(Work to be completed): Write the data out again, character for character, with no images.

(Data section):
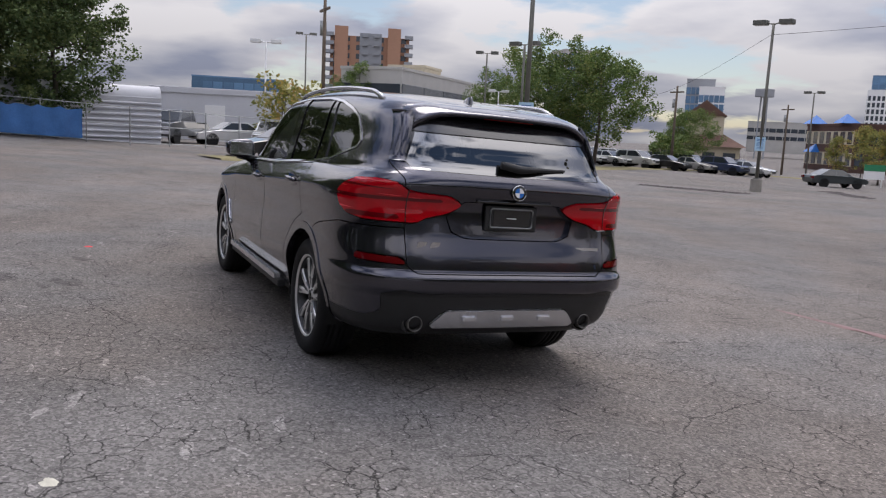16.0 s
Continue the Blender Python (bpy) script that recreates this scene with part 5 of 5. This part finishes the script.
plant("dark", -38.5, -4.3, 0.95)
# behind the lot, seen only in the paintwork and glass
for i in range(9):
    plant("dark", -22 + 7 * i, 30 + rng_t.uniform(-2, 2), rng_t.uniform(0.75, 0.95))
for x, y, s in ((-9, 21, 0.72), (-1.5, 21, 0.78), (9, 20, 0.80), (17, 22, 0.70), (25, 22, 0.85)):
    plant("dark", x, y, s)
for x, y, s in ((31, 25, 1.25), (37, 26, 1.3), (43, 27, 1.3), (50, 24, 1.35), (57, 26, 1.3), (64, 25, 1.3), (72, 27, 1.35)):
    plant("dark", x, y, s)
# added dark wall, never in view: closes bright gaps mirrored in the car's side
tagged(part("reflection_wall", boxm(-32, 45, 24.0, 24.3, -0.3, 3.6), mat("dark unseen reflection wall", (0.035, 0.040, 0.025), 0.95, 0, 0.4, 1.5, bump=0.6, bscale=8)), "unseen dark wall added to darken the car's reflections", "wall", kind="structure")
vine = tagged(empty("hanging_vine", pose(-26.75, -0.7, 3.02)), "thin vine trailing over the top of the wall", "vine")
rv = random.Random(3)
part("stems", mesh_from("stems", *join(*[tube([(0, 0.25 * k - 0.4, 0.05), (0.14, 0.25 * k - 0.4 + rv.uniform(-0.1, 0.1), 0.0), (0.13, 0.25 * k - 0.4 + rv.uniform(-0.2, 0.2), -rv.uniform(0.2, 0.6))], 0.006, 4) for k in range(4)])), M_BARK, vine)
part("leaves", crown_mesh("vine_leaves", [(0.14, rv.uniform(-0.45, 0.5), -rv.uniform(0, 0.5), 0.10) for k in range(12)], 8, 0.05, 5), L_VINE, vine)
# over by the car yard
for x, y, s in ((53.6, -40.6, 0.95), (57, -37.5, 0.92), (100, -35, 1.0), (70, -40, 0.75), (78, -46, 0.55), (92, -62, 0.5), (80, -75, 0.75)):
    plant("oak", x, y, s)
for x, y, s in ((52, -76, 0.62), (56, -79, 0.66), (60, -80, 0.55)):
    plant("yellow", x, y, s)
for x, y, s in ((35.5, 2.6, 0.56), (36.5, 5.0, 0.66), (34.5, 7.5, 0.66), (39, 4, 0.6)):
    plant("dark", x, y, s)
for x, y, k, s in ((-25, -50.5, "yellow", 0.85), (-27, -48.5, "yellow", 0.7), (-30.5, -44, "orange", 0.75), (-33, -41, "yellow", 1.15), (-33.5, -37, "yellow", 0.8), (-34.5, -34, "yellow", 1.2), (-36, -31, "orange", 0.75),
                   (-20.5, -58.5, "yellow", 0.75), (-24.5, -55, "yellow", 0.9), (-17, -64.5, "yellow", 0.95), (-15, -66, "yellow", 0.7), (-30, -36.5, "thicket", 0.62), (-31.5, -28, "thicket", 0.55), (-26.5, -43.5, "thicket", 0.6)):
    plant(k, x, y, s)
plant("shrub", 63, -57, 0.9)
plant("weed", 42.5, -10.5, 1.6)
for x, y, s in ((-60, -120, 1.0), (-48, -128, 1.0), (-72, -112, 1.05), (-38, -134, 0.95), (-55, -132, 1.1)):
    plant("dark", x, y, s)

# ---- buildings ----
M_BRICK = mat("terracotta brick facade", (0.30, 0.172, 0.125), 0.9, 0, 0.14, 0.6, bump=0.3, bscale=14)
M_BRICKDARK = mat("dark brown brick base", (0.085, 0.045, 0.036), 0.9, 0, 0.25, 0.6, bump=0.3, bscale=14)
M_PRECAST = mat("pale precast concrete", (0.46, 0.445, 0.42), 0.85, 0, 0.10, 0.4, bump=0.15, bscale=10)
M_BEIGE = mat("beige render", (0.50, 0.44, 0.33), 0.85, 0, 0.10, 0.5)
M_WINDOW = mat("dark window glass", (0.045, 0.055, 0.070), 0.12, 0, 0.2, 0.3, coat=0.5)
M_BLUEGLASS = mat("blue tinted curtain wall", (0.10, 0.20, 0.33), 0.15, 0.2, 0.2, 0.15, coat=0.5, per_object=0.25)
M_METALWALL = mat("pale grey metal siding", (0.58, 0.59, 0.63), 0.55, 0.2, 0.07, 0.5)
M_GREYWALL = mat("mid grey painted wall", (0.17, 0.17, 0.18), 0.8, 0, 0.10, 0.5)
M_BROWNROOF = mat("brown shingle roof", (0.12, 0.065, 0.048), 0.9, 0, 0.2, 2.0, bump=0.3, bscale=12)
M_TARP = mat("blue tarpaulin", (0.04, 0.14, 0.36), 0.6, 0, 0.25, 1.2, bump=0.6, bscale=4)
M_CONDO = mat("orange brick tower", (0.42, 0.235, 0.155), 0.9, 0, 0.08, 0.1)
M_CONDOGREY = mat("grey tower cladding", (0.30, 0.31, 0.33), 0.7, 0, 0.1, 0.1)


def building(name, a, b, depth, z0, z1, wall_mat, label, floors=(), panes=0, pane_gap=0.15, glass_mat=None, roof_mat=None, parapet=0.4, category="building", band=None):
    """A block whose front runs from a to b; floors gives (sill, head) heights, panes the count across each."""
    if -(b[1] - a[1]) * (a[0] + b[0]) + (b[0] - a[0]) * (a[1] + b[1]) < 0:
        a, b = b, a          # the depth runs away from the lot
    ln = math.hypot(b[0] - a[0], b[1] - a[1])
    ob = tagged(empty(name), label, category)
    ob.matrix_world = Matrix.Translation((a[0], a[1], 0)) @ Matrix.Rotation(math.atan2(b[1] - a[1], b[0] - a[0]), 4, "Z")
    part("wall", boxm(0, ln, 0, depth, z0, z1, 0.05), wall_mat, ob)
    part("roof", boxm(-0.1, ln + 0.1, -0.1, depth + 0.1, z1 - parapet, z1 + 0.02, 0.03), roof_mat or wall_mat, ob)
    if panes:
        w = ln / panes
        for s, h in floors:
            if band is not None:
                part("window_band", boxm(0.02, ln - 0.02, -0.05, 0.3, s - 0.12, h + 0.12), band, ob)
            me = bpy.data.meshes.new("pane")
            bm = boxm(w * pane_gap, w * (1 - pane_gap), -0.10, 0.2, s, h)
            bm.to_mesh(me); bm.free(); me.materials.append(glass_mat or M_WINDOW)
            for k in range(panes):
                p = part("window_pane", me, None, ob)
                p.location = (k * w, 0, 0)
            # the same row round both ends
            k = max(1, round(depth / w))
            wd = depth / k
            me2 = bpy.data.meshes.new("pane")
            bm = boxm(-0.08, 0.2, wd * pane_gap, wd * (1 - pane_gap), s, h)
            bm.to_mesh(me2); bm.free(); me2.materials.append(glass_mat or M_WINDOW)
            me3 = bpy.data.meshes.new("pane")
            bm = boxm(ln - 0.2, ln + 0.08, wd * pane_gap, wd * (1 - pane_gap), s, h)
            bm.to_mesh(me3); bm.free(); me3.materials.append(glass_mat or M_WINDOW)
            for j in range(k):
                for mm in (me2, me3):
                    p = part("window_pane", mm, None, ob)
                    p.location = (0, j * wd, 0)
    return ob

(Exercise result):
16.0 s
Continue the Blender Python (bpy) script that recreates this scene with part 5 of 5. This part finishes the script.
plant("dark", -38.5, -4.3, 0.95)
# behind the lot, seen only in the paintwork and glass
for i in range(9):
    plant("dark", -22 + 7 * i, 30 + rng_t.uniform(-2, 2), rng_t.uniform(0.75, 0.95))
for x, y, s in ((-9, 21, 0.72), (-1.5, 21, 0.78), (9, 20, 0.80), (17, 22, 0.70), (25, 22, 0.85)):
    plant("dark", x, y, s)
for x, y, s in ((31, 25, 1.25), (37, 26, 1.3), (43, 27, 1.3), (50, 24, 1.35), (57, 26, 1.3), (64, 25, 1.3), (72, 27, 1.35)):
    plant("dark", x, y, s)
# added dark wall, never in view: closes bright gaps mirrored in the car's side
tagged(part("reflection_wall", boxm(-32, 45, 24.0, 24.3, -0.3, 3.6), mat("dark unseen reflection wall", (0.035, 0.040, 0.025), 0.95, 0, 0.4, 1.5, bump=0.6, bscale=8)), "unseen dark wall added to darken the car's reflections", "wall", kind="structure")
vine = tagged(empty("hanging_vine", pose(-26.75, -0.7, 3.02)), "thin vine trailing over the top of the wall", "vine")
rv = random.Random(3)
part("stems", mesh_from("stems", *join(*[tube([(0, 0.25 * k - 0.4, 0.05), (0.14, 0.25 * k - 0.4 + rv.uniform(-0.1, 0.1), 0.0), (0.13, 0.25 * k - 0.4 + rv.uniform(-0.2, 0.2), -rv.uniform(0.2, 0.6))], 0.006, 4) for k in range(4)])), M_BARK, vine)
part("leaves", crown_mesh("vine_leaves", [(0.14, rv.uniform(-0.45, 0.5), -rv.uniform(0, 0.5), 0.10) for k in range(12)], 8, 0.05, 5), L_VINE, vine)
# over by the car yard
for x, y, s in ((53.6, -40.6, 0.95), (57, -37.5, 0.92), (100, -35, 1.0), (70, -40, 0.75), (78, -46, 0.55), (92, -62, 0.5), (80, -75, 0.75)):
    plant("oak", x, y, s)
for x, y, s in ((52, -76, 0.62), (56, -79, 0.66), (60, -80, 0.55)):
    plant("yellow", x, y, s)
for x, y, s in ((35.5, 2.6, 0.56), (36.5, 5.0, 0.66), (34.5, 7.5, 0.66), (39, 4, 0.6)):
    plant("dark", x, y, s)
for x, y, k, s in ((-25, -50.5, "yellow", 0.85), (-27, -48.5, "yellow", 0.7), (-30.5, -44, "orange", 0.75), (-33, -41, "yellow", 1.15), (-33.5, -37, "yellow", 0.8), (-34.5, -34, "yellow", 1.2), (-36, -31, "orange", 0.75),
                   (-20.5, -58.5, "yellow", 0.75), (-24.5, -55, "yellow", 0.9), (-17, -64.5, "yellow", 0.95), (-15, -66, "yellow", 0.7), (-30, -36.5, "thicket", 0.62), (-31.5, -28, "thicket", 0.55), (-26.5, -43.5, "thicket", 0.6)):
    plant(k, x, y, s)
plant("shrub", 63, -57, 0.9)
plant("weed", 42.5, -10.5, 1.6)
for x, y, s in ((-60, -120, 1.0), (-48, -128, 1.0), (-72, -112, 1.05), (-38, -134, 0.95), (-55, -132, 1.1)):
    plant("dark", x, y, s)

# ---- buildings ----
M_BRICK = mat("terracotta brick facade", (0.30, 0.172, 0.125), 0.9, 0, 0.14, 0.6, bump=0.3, bscale=14)
M_BRICKDARK = mat("dark brown brick base", (0.085, 0.045, 0.036), 0.9, 0, 0.25, 0.6, bump=0.3, bscale=14)
M_PRECAST = mat("pale precast concrete", (0.46, 0.445, 0.42), 0.85, 0, 0.10, 0.4, bump=0.15, bscale=10)
M_BEIGE = mat("beige render", (0.50, 0.44, 0.33), 0.85, 0, 0.10, 0.5)
M_WINDOW = mat("dark window glass", (0.045, 0.055, 0.070), 0.12, 0, 0.2, 0.3, coat=0.5)
M_BLUEGLASS = mat("blue tinted curtain wall", (0.10, 0.20, 0.33), 0.15, 0.2, 0.2, 0.15, coat=0.5, per_object=0.25)
M_METALWALL = mat("pale grey metal siding", (0.58, 0.59, 0.63), 0.55, 0.2, 0.07, 0.5)
M_GREYWALL = mat("mid grey painted wall", (0.17, 0.17, 0.18), 0.8, 0, 0.10, 0.5)
M_BROWNROOF = mat("brown shingle roof", (0.12, 0.065, 0.048), 0.9, 0, 0.2, 2.0, bump=0.3, bscale=12)
M_TARP = mat("blue tarpaulin", (0.04, 0.14, 0.36), 0.6, 0, 0.25, 1.2, bump=0.6, bscale=4)
M_CONDO = mat("orange brick tower", (0.42, 0.235, 0.155), 0.9, 0, 0.08, 0.1)
M_CONDOGREY = mat("grey tower cladding", (0.30, 0.31, 0.33), 0.7, 0, 0.1, 0.1)


def building(name, a, b, depth, z0, z1, wall_mat, label, floors=(), panes=0, pane_gap=0.15, glass_mat=None, roof_mat=None, parapet=0.4, category="building", band=None):
    """A block whose front runs from a to b; floors gives (sill, head) heights, panes the count across each."""
    if -(b[1] - a[1]) * (a[0] + b[0]) + (b[0] - a[0]) * (a[1] + b[1]) < 0:
        a, b = b, a          # the depth runs away from the lot
    ln = math.hypot(b[0] - a[0], b[1] - a[1])
    ob = tagged(empty(name), label, category)
    ob.matrix_world = Matrix.Translation((a[0], a[1], 0)) @ Matrix.Rotation(math.atan2(b[1] - a[1], b[0] - a[0]), 4, "Z")
    part("wall", boxm(0, ln, 0, depth, z0, z1, 0.05), wall_mat, ob)
    part("roof", boxm(-0.1, ln + 0.1, -0.1, depth + 0.1, z1 - parapet, z1 + 0.02, 0.03), roof_mat or wall_mat, ob)
    if panes:
        w = ln / panes
        for s, h in floors:
            if band is not None:
                part("window_band", boxm(0.02, ln - 0.02, -0.05, 0.3, s - 0.12, h + 0.12), band, ob)
            me = bpy.data.meshes.new("pane")
            bm = boxm(w * pane_gap, w * (1 - pane_gap), -0.10, 0.2, s, h)
            bm.to_mesh(me); bm.free(); me.materials.append(glass_mat or M_WINDOW)
            for k in range(panes):
                p = part("window_pane", me, None, ob)
                p.location = (k * w, 0, 0)
            # the same row round both ends
            k = max(1, round(depth / w))
            wd = depth / k
            me2 = bpy.data.meshes.new("pane")
            bm = boxm(-0.08, 0.2, wd * pane_gap, wd * (1 - pane_gap), s, h)
            bm.to_mesh(me2); bm.free(); me2.materials.append(glass_mat or M_WINDOW)
            me3 = bpy.data.meshes.new("pane")
            bm = boxm(ln - 0.2, ln + 0.08, wd * pane_gap, wd * (1 - pane_gap), s, h)
            bm.to_mesh(me3); bm.free(); me3.materials.append(glass_mat or M_WINDOW)
            for j in range(k):
                for mm in (me2, me3):
                    p = part("window_pane", mm, None, ob)
                    p.location = (0, j * wd, 0)
    return ob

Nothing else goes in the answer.